* [AIM OF THE EXERCISE]: Show all lines that include the string "curve"; copy each one.

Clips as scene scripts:
========================

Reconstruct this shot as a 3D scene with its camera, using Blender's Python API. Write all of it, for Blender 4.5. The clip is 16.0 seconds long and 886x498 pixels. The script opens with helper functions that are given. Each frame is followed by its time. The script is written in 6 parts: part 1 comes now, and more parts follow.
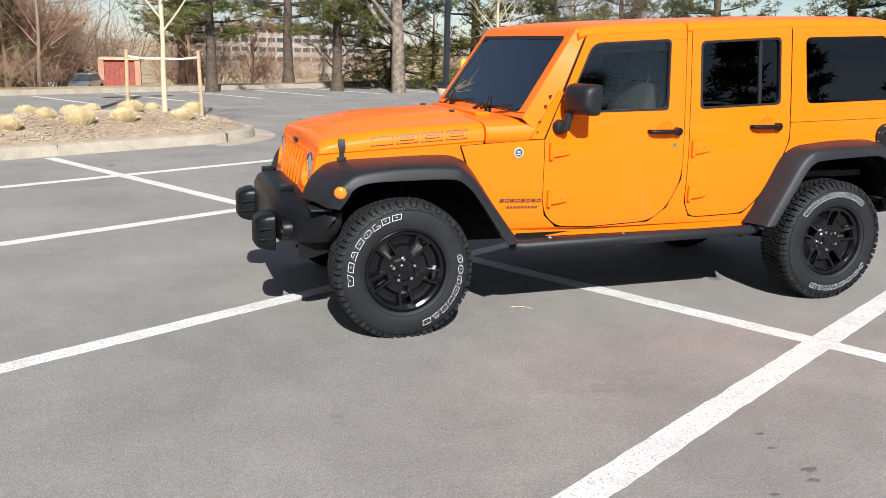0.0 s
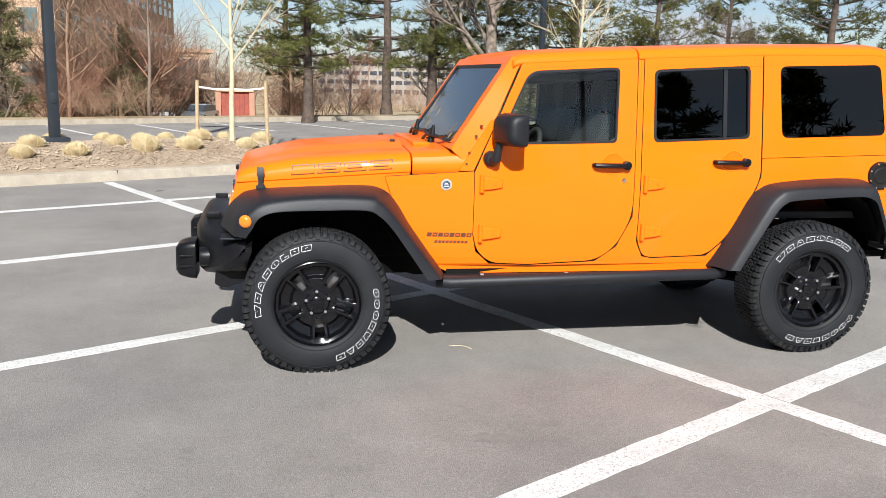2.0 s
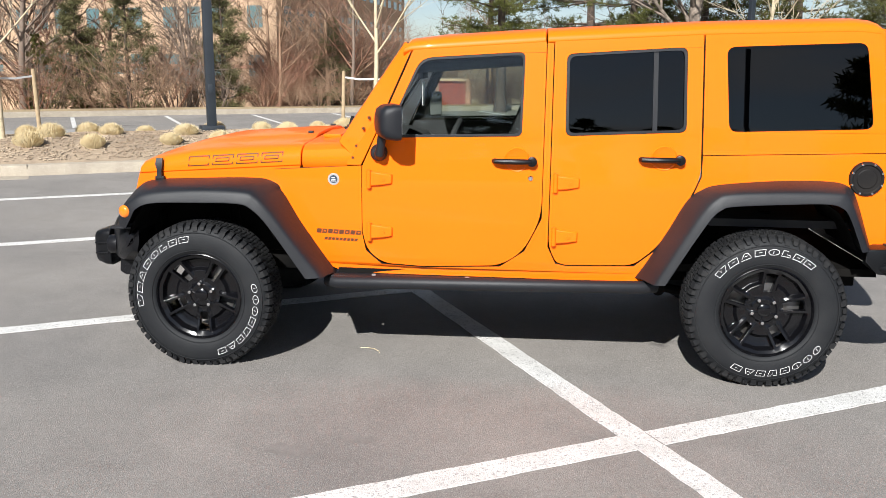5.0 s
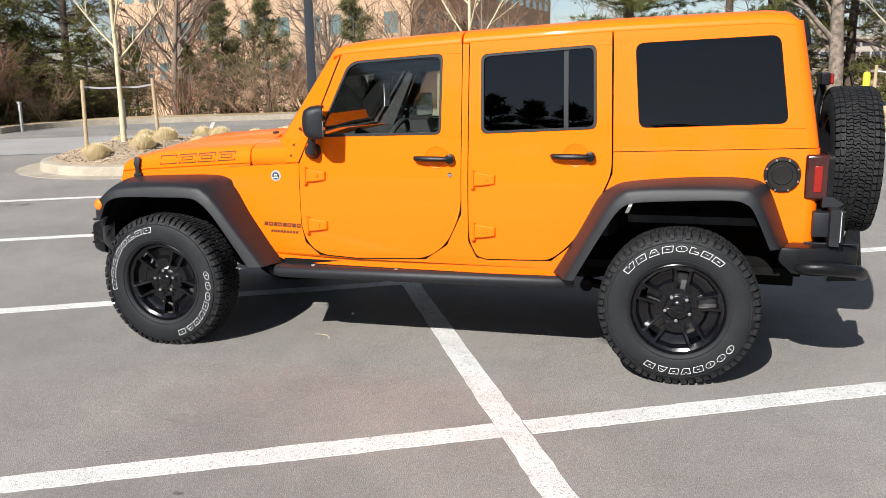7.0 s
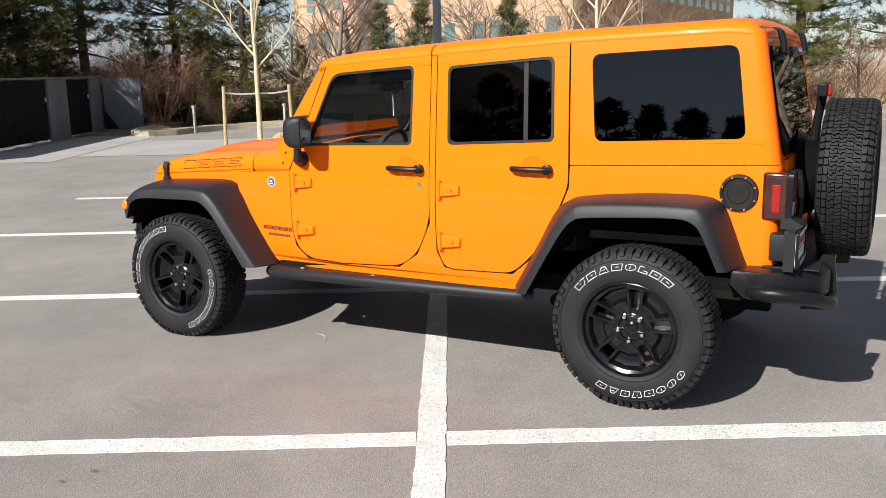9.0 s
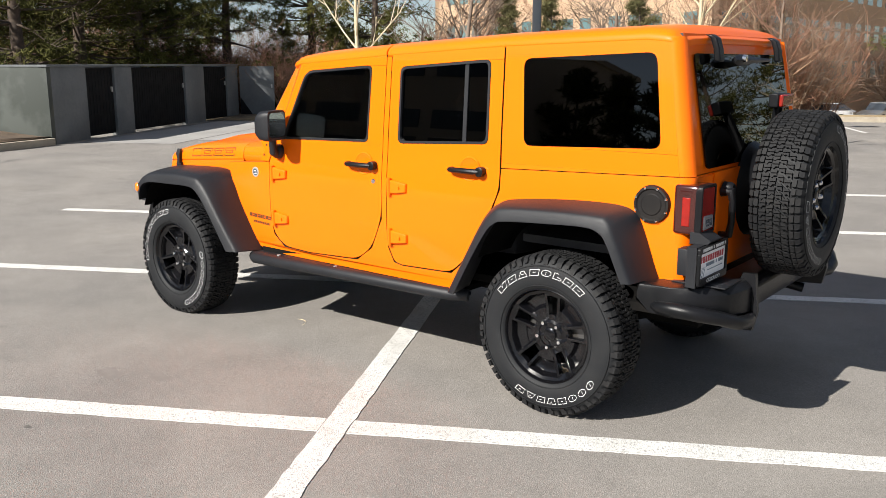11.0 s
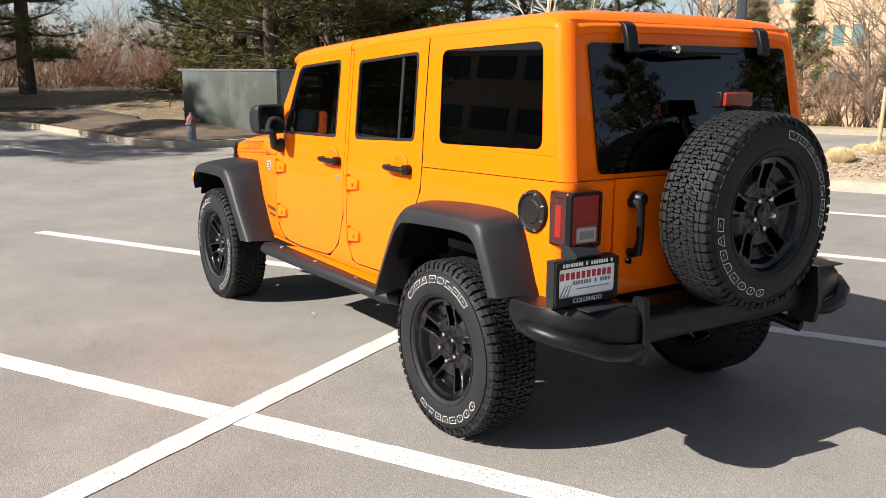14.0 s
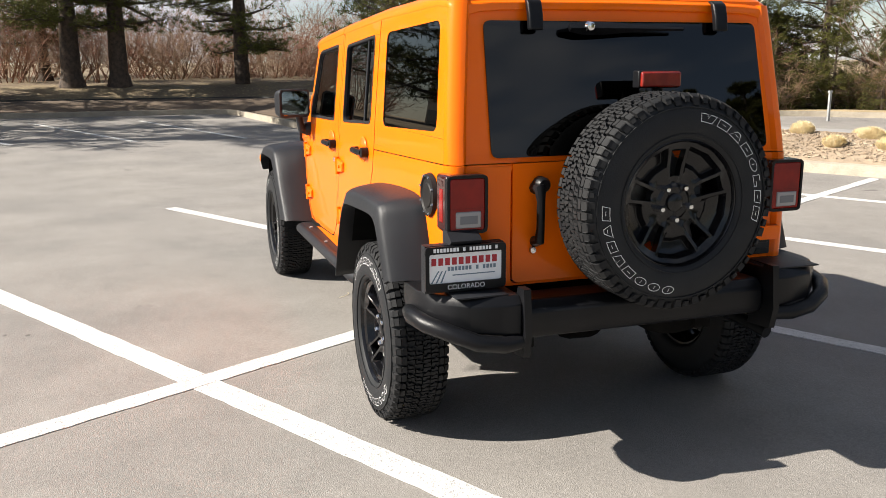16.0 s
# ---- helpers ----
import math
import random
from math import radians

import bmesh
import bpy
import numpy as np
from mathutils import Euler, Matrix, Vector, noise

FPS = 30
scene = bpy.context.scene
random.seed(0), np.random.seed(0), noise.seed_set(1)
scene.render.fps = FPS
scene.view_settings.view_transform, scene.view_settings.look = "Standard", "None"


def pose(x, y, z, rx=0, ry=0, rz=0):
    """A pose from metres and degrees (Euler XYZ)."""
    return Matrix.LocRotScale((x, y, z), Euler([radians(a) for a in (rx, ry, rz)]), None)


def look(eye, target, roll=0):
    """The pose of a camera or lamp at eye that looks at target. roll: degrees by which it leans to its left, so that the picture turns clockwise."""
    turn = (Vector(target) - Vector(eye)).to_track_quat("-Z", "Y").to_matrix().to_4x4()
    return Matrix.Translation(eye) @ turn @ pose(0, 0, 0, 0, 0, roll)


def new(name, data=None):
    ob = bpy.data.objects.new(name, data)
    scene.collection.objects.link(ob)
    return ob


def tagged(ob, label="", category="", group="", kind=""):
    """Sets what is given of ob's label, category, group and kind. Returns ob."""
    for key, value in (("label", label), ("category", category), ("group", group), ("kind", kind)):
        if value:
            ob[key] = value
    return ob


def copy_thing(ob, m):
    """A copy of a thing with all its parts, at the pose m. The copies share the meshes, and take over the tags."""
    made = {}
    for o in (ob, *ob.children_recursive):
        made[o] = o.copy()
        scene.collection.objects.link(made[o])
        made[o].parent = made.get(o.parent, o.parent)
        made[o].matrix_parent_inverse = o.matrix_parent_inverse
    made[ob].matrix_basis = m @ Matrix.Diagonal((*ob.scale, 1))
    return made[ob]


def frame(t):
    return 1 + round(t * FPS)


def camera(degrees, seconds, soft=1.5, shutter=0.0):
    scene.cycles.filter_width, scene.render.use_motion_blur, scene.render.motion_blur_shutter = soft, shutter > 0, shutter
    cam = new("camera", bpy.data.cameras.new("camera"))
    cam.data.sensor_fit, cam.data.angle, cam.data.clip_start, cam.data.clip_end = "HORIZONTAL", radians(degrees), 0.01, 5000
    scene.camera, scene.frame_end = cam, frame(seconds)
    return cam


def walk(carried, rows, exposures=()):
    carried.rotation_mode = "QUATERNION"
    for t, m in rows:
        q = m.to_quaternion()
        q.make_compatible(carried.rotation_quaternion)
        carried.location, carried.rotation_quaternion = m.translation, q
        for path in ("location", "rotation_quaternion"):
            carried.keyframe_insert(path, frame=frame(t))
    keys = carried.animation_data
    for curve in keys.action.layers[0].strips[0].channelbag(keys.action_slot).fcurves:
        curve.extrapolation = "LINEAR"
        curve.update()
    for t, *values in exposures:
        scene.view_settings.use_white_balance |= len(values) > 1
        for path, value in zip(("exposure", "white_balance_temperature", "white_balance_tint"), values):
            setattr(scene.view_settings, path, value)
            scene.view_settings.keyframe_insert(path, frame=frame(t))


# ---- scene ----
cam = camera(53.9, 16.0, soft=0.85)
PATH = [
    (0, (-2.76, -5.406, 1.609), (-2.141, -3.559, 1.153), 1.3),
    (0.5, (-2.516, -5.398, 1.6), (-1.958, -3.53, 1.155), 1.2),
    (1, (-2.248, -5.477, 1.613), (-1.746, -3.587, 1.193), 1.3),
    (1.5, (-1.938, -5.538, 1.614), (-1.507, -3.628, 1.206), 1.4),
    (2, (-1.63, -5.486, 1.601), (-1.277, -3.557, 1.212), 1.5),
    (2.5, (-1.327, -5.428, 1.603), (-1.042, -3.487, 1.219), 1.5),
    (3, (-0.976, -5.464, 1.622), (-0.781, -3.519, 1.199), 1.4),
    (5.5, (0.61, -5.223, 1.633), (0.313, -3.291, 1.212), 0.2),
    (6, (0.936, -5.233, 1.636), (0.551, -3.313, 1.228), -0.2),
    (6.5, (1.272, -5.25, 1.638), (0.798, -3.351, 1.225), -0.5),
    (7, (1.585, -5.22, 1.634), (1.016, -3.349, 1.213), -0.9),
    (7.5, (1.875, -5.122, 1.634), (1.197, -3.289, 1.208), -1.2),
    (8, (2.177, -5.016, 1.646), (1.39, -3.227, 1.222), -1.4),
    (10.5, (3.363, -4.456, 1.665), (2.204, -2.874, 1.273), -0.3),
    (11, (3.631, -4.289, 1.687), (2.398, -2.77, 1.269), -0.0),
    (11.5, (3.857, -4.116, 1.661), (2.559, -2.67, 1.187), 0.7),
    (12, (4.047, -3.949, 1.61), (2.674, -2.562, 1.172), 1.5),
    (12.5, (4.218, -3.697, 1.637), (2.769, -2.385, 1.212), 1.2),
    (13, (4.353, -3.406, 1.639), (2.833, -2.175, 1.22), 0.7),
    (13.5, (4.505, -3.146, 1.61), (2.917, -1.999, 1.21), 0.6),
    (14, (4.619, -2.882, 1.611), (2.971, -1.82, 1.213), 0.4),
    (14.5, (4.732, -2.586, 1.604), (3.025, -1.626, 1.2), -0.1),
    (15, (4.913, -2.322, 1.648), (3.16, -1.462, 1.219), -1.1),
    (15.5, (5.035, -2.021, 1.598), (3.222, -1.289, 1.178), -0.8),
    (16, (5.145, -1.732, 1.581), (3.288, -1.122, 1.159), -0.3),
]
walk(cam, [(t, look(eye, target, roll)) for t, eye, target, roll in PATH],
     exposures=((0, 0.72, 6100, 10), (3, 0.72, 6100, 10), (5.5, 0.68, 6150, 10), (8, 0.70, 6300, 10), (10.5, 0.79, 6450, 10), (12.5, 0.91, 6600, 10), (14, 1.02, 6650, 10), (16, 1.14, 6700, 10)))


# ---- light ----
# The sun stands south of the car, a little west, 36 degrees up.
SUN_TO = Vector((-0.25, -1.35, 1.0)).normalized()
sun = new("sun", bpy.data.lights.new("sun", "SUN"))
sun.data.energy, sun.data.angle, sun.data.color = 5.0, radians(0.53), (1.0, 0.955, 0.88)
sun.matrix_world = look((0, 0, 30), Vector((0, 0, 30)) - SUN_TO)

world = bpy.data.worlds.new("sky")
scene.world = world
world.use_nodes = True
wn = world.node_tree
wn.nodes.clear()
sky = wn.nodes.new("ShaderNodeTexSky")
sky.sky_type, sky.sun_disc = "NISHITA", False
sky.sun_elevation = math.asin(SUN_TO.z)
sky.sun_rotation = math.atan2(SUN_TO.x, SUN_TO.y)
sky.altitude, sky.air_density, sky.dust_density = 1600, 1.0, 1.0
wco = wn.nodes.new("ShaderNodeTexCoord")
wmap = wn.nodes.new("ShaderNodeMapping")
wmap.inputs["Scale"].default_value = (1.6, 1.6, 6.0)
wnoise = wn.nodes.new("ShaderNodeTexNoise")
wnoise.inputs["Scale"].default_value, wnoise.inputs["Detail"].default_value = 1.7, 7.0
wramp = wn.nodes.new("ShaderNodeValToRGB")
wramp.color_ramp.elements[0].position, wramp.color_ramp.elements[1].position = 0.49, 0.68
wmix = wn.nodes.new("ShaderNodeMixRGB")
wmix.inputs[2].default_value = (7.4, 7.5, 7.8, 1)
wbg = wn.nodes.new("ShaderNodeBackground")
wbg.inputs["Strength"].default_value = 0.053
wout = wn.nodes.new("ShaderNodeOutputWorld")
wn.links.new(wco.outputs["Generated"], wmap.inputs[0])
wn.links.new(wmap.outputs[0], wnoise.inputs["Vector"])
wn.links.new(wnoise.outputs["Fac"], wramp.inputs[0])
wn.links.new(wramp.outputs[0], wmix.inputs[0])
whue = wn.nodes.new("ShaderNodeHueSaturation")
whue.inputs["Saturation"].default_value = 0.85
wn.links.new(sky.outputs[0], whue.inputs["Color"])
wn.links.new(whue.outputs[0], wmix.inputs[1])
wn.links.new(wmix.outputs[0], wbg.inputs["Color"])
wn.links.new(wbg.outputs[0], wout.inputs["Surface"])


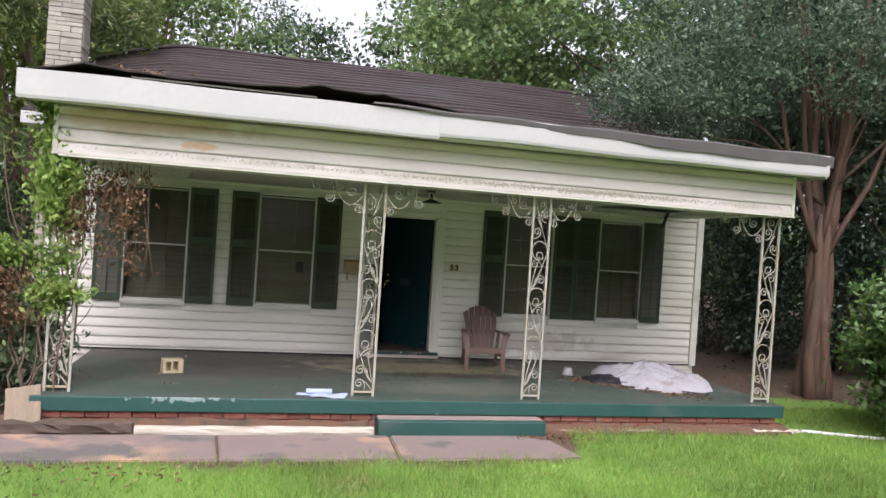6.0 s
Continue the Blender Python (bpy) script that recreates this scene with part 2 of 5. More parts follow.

========================

* [SOLUTION FOR THIS TASK]:
    for curve in keys.action.layers[0].strips[0].channelbag(keys.action_slot).fcurves:
        curve.extrapolation = "LINEAR"
        curve.update()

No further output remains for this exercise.